-- START EXTRACTED MATERIAL --

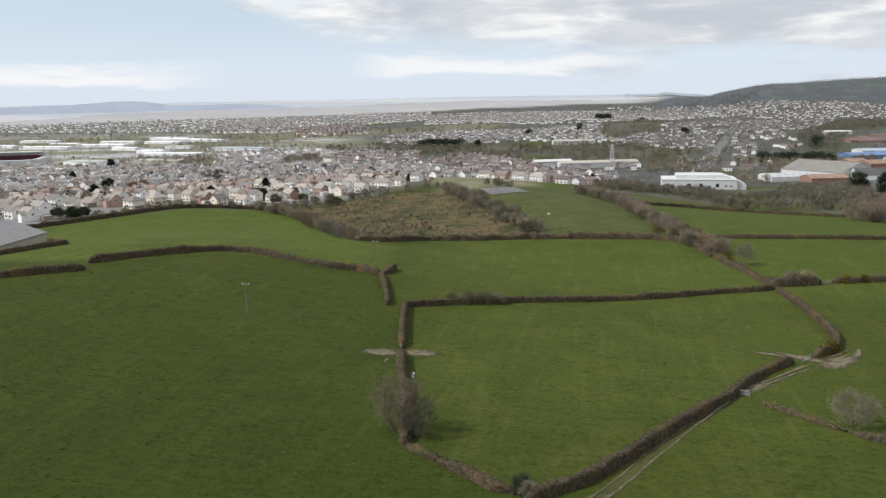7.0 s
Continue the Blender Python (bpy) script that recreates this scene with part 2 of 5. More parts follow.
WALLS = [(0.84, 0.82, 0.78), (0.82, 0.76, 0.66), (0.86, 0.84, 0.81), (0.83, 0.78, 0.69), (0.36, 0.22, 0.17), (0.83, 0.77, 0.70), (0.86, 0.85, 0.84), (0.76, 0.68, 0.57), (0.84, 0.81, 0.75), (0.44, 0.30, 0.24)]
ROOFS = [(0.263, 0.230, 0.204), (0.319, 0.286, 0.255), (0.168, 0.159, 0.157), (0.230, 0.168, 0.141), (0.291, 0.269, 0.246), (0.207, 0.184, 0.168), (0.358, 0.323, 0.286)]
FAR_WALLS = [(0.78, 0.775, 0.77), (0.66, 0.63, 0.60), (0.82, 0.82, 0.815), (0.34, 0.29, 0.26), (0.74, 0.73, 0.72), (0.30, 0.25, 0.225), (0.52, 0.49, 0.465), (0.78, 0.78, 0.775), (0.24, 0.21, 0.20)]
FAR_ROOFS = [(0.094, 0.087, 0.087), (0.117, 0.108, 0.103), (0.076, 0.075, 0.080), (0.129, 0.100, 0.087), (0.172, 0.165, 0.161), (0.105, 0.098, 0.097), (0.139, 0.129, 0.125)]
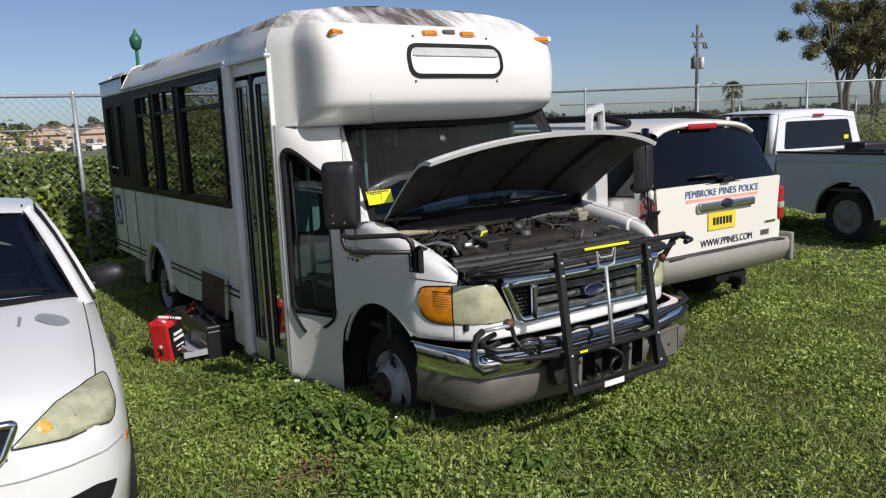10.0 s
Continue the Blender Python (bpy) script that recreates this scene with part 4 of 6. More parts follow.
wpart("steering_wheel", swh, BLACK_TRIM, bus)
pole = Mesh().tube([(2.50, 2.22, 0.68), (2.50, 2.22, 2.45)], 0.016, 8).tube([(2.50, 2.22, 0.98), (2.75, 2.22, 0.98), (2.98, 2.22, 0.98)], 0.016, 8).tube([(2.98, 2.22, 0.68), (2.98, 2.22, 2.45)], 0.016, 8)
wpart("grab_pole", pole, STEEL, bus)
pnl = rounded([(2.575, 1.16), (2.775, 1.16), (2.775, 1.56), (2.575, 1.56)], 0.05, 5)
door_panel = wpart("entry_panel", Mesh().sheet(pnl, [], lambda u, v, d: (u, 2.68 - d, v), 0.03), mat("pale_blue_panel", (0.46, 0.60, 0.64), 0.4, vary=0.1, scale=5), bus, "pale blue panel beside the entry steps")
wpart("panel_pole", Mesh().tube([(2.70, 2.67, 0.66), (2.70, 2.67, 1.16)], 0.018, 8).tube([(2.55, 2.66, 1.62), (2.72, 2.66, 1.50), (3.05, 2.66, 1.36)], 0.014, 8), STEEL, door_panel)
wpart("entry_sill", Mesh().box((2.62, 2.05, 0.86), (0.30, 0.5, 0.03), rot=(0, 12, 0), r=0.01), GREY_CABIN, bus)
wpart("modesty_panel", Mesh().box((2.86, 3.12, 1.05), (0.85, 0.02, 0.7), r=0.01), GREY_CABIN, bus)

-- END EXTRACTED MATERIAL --
-- START EXTRACTED MATERIAL --

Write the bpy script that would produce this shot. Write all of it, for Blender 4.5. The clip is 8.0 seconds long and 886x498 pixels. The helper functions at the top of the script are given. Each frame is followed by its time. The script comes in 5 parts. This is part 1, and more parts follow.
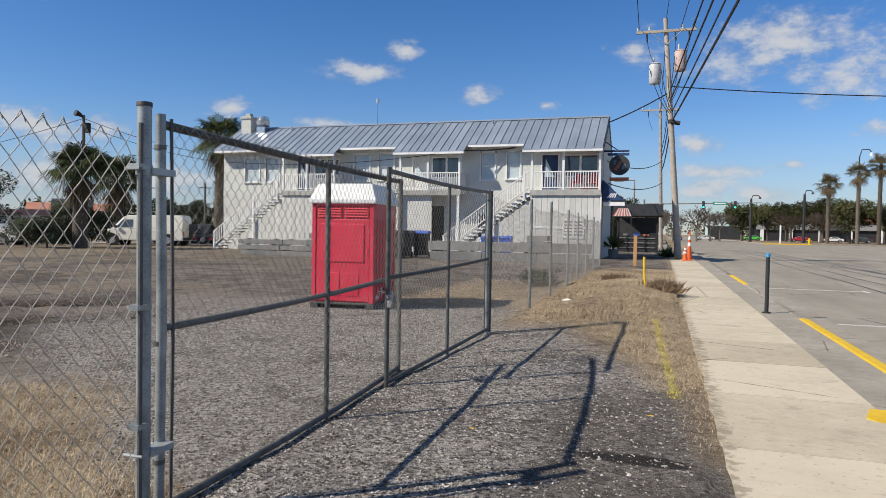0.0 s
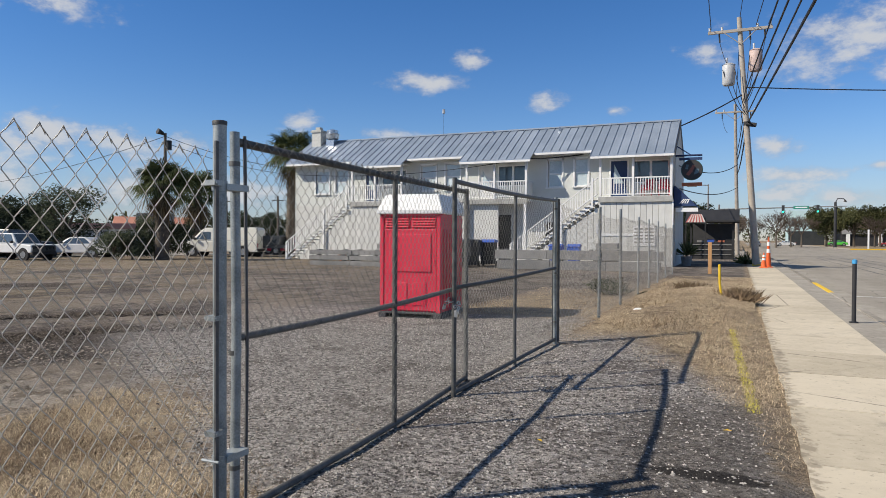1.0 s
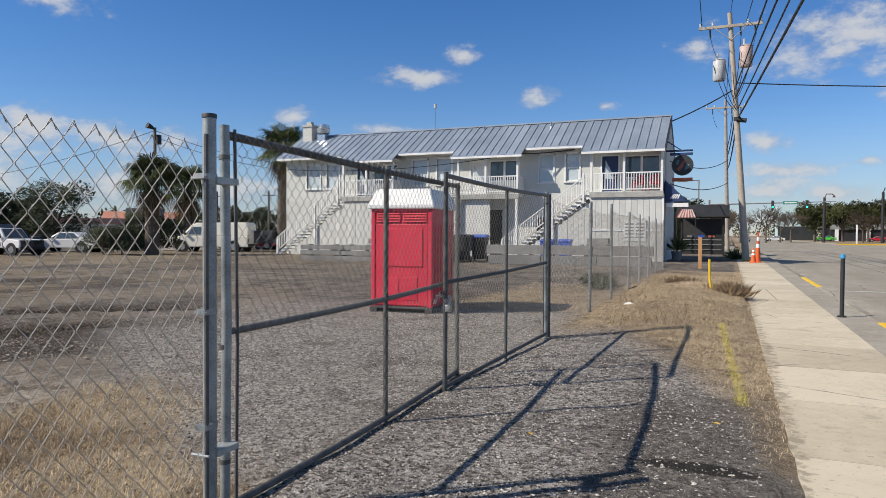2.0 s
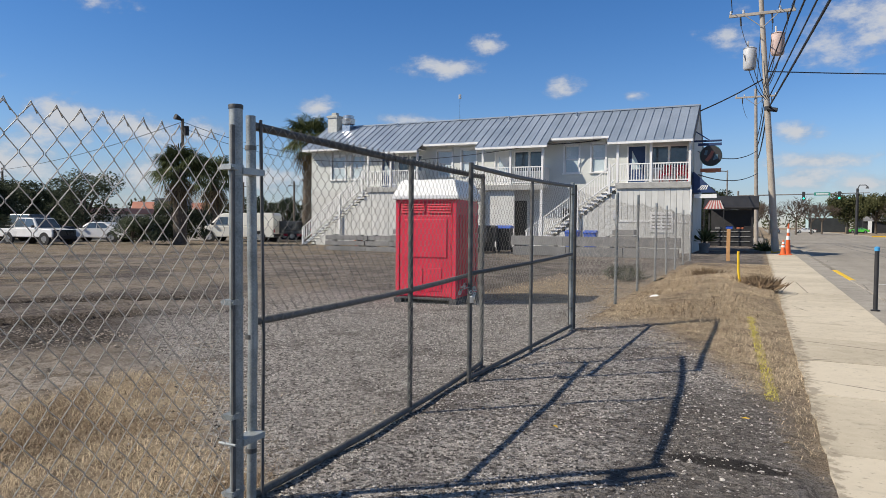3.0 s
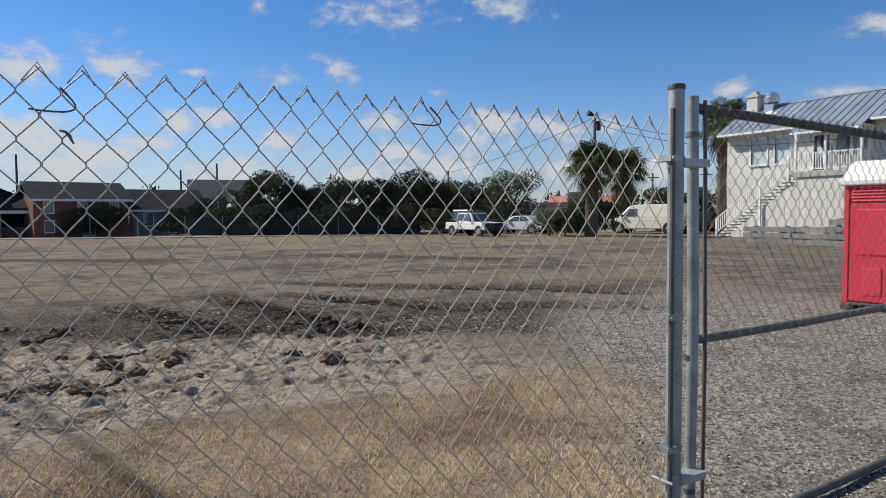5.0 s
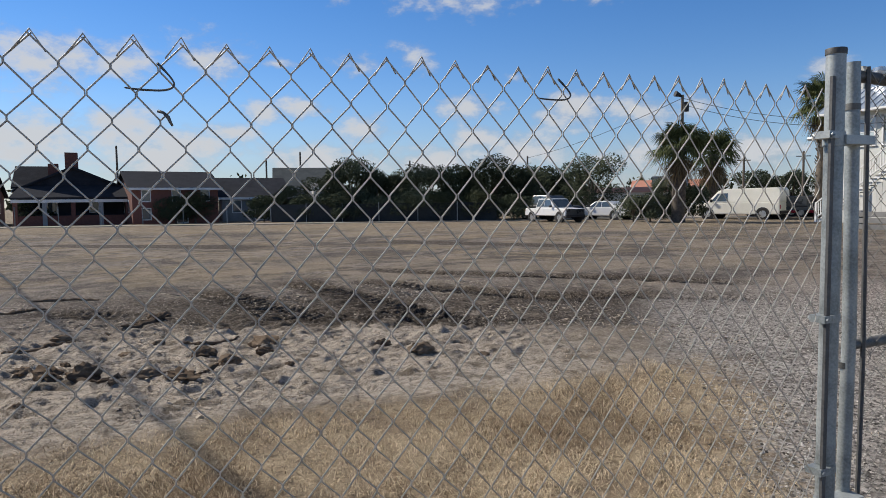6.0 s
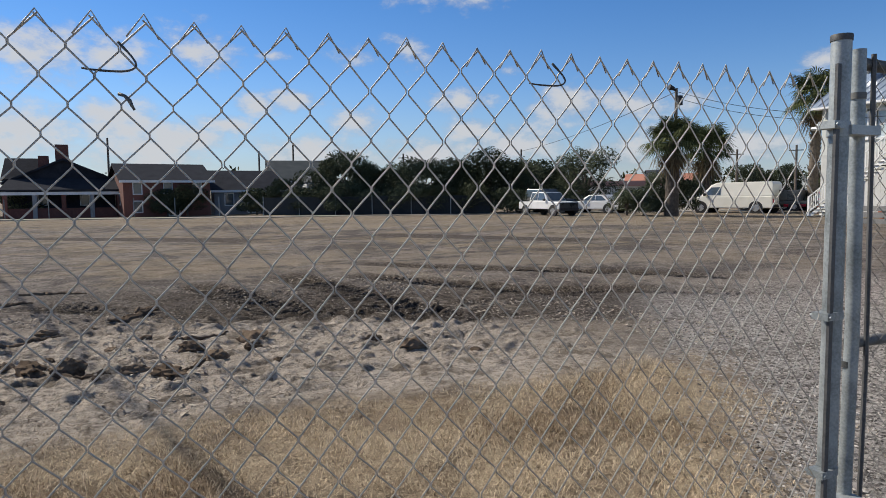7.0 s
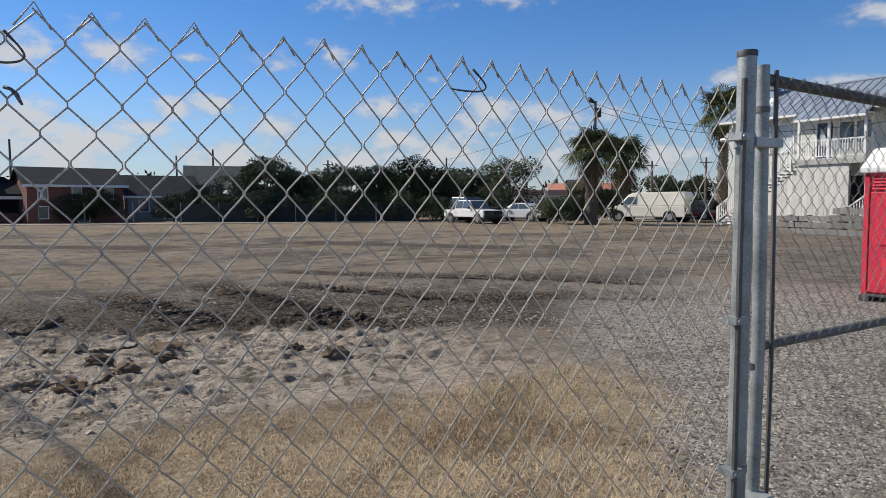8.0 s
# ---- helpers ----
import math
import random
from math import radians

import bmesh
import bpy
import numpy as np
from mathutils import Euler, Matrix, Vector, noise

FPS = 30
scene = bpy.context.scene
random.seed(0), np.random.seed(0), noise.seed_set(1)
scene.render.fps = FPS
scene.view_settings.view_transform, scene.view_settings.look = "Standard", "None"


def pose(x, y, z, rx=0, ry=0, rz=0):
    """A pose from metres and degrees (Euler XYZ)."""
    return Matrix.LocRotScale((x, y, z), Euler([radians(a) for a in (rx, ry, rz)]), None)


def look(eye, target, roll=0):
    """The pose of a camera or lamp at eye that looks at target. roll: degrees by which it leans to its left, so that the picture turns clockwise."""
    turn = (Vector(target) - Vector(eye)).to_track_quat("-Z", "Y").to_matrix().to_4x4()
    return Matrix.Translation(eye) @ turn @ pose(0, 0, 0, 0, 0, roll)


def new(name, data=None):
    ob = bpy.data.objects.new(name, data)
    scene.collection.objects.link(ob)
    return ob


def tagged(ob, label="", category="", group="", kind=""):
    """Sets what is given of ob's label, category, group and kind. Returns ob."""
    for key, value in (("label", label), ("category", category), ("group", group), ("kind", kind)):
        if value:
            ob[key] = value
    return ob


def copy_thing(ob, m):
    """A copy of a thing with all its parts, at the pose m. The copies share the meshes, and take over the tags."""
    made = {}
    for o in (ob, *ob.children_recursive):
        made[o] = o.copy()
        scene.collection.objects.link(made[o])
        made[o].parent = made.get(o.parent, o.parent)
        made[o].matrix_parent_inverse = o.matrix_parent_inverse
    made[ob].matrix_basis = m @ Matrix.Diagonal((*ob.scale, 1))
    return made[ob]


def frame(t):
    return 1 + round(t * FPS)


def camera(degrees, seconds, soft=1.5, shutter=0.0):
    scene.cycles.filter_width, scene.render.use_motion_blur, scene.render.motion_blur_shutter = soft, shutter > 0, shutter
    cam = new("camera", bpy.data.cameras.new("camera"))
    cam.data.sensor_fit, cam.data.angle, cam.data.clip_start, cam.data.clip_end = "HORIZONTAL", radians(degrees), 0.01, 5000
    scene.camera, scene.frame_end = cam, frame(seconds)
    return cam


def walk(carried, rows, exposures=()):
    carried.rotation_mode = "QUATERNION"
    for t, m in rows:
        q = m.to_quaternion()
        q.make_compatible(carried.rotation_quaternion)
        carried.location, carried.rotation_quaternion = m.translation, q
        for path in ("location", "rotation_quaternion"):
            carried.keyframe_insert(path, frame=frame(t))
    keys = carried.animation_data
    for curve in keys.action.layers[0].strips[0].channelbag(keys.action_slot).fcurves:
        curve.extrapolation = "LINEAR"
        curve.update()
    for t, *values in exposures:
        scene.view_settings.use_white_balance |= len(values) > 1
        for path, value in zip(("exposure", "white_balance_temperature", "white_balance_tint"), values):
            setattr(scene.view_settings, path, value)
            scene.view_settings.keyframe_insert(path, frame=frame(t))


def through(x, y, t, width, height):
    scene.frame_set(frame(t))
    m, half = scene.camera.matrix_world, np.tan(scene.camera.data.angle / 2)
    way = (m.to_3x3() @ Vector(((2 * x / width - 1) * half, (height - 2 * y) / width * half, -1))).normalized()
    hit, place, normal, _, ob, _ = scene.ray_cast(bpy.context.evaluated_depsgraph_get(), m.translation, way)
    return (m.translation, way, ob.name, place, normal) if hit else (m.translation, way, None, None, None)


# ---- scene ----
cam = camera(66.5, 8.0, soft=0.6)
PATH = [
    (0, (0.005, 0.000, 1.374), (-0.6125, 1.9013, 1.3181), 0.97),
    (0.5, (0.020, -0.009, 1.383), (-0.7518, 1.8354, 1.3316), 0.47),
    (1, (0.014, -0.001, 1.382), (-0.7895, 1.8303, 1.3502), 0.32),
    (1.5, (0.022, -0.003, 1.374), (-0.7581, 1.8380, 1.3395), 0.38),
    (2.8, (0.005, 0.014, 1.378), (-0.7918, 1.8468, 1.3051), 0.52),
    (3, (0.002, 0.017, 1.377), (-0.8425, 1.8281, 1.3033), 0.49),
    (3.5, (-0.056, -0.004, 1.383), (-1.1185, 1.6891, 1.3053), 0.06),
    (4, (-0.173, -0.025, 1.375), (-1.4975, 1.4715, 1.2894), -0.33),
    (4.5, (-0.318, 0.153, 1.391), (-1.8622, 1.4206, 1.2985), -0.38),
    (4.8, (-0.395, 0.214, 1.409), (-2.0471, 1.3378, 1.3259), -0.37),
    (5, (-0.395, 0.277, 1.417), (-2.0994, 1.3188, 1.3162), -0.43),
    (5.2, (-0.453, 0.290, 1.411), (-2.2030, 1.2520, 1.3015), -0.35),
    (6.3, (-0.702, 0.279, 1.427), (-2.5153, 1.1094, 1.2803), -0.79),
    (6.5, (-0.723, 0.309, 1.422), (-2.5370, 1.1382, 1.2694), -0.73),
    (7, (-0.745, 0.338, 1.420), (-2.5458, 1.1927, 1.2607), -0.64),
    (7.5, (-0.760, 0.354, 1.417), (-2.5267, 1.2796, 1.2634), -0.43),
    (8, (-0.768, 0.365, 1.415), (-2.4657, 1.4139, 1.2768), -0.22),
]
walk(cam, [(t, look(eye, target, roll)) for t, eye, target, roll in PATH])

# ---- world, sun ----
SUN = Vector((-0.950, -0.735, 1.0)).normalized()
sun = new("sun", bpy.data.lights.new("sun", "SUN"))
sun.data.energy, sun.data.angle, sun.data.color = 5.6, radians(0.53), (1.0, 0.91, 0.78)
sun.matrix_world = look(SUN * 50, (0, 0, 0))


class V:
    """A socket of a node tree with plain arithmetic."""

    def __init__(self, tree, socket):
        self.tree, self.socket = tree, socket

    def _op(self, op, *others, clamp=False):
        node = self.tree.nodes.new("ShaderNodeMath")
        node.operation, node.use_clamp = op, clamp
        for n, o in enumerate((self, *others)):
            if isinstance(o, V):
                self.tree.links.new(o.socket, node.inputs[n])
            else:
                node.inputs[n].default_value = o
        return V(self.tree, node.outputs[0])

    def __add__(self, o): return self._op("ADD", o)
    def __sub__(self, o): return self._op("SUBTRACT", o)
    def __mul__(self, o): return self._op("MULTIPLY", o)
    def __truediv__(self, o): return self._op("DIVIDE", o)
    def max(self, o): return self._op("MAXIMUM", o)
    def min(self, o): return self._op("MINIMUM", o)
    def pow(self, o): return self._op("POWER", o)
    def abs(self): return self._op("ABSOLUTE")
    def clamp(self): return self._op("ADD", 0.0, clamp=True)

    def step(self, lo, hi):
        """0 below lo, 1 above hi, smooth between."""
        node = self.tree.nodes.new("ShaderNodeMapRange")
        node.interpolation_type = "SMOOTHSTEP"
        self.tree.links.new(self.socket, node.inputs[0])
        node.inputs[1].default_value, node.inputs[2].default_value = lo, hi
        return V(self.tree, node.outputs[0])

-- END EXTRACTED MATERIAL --

**WHAT TO PRODUCE**
Above are records; repeat only the lines starting at the line with "# ---- helpers" and ending at the line with "radians(degrees), 0.01, 5000", exactly as they appear, both included.

**RESULT OF THIS TASK**
# ---- helpers ----
import math
import random
from math import radians

import bmesh
import bpy
import numpy as np
from mathutils import Euler, Matrix, Vector, noise

FPS = 30
scene = bpy.context.scene
random.seed(0), np.random.seed(0), noise.seed_set(1)
scene.render.fps = FPS
scene.view_settings.view_transform, scene.view_settings.look = "Standard", "None"


def pose(x, y, z, rx=0, ry=0, rz=0):
    """A pose from metres and degrees (Euler XYZ)."""
    return Matrix.LocRotScale((x, y, z), Euler([radians(a) for a in (rx, ry, rz)]), None)


def look(eye, target, roll=0):
    """The pose of a camera or lamp at eye that looks at target. roll: degrees by which it leans to its left, so that the picture turns clockwise."""
    turn = (Vector(target) - Vector(eye)).to_track_quat("-Z", "Y").to_matrix().to_4x4()
    return Matrix.Translation(eye) @ turn @ pose(0, 0, 0, 0, 0, roll)


def new(name, data=None):
    ob = bpy.data.objects.new(name, data)
    scene.collection.objects.link(ob)
    return ob


def tagged(ob, label="", category="", group="", kind=""):
    """Sets what is given of ob's label, category, group and kind. Returns ob."""
    for key, value in (("label", label), ("category", category), ("group", group), ("kind", kind)):
        if value:
            ob[key] = value
    return ob


def copy_thing(ob, m):
    """A copy of a thing with all its parts, at the pose m. The copies share the meshes, and take over the tags."""
    made = {}
    for o in (ob, *ob.children_recursive):
        made[o] = o.copy()
        scene.collection.objects.link(made[o])
        made[o].parent = made.get(o.parent, o.parent)
        made[o].matrix_parent_inverse = o.matrix_parent_inverse
    made[ob].matrix_basis = m @ Matrix.Diagonal((*ob.scale, 1))
    return made[ob]


def frame(t):
    return 1 + round(t * FPS)


def camera(degrees, seconds, soft=1.5, shutter=0.0):
    scene.cycles.filter_width, scene.render.use_motion_blur, scene.render.motion_blur_shutter = soft, shutter > 0, shutter
    cam = new("camera", bpy.data.cameras.new("camera"))
    cam.data.sensor_fit, cam.data.angle, cam.data.clip_start, cam.data.clip_end = "HORIZONTAL", radians(degrees), 0.01, 5000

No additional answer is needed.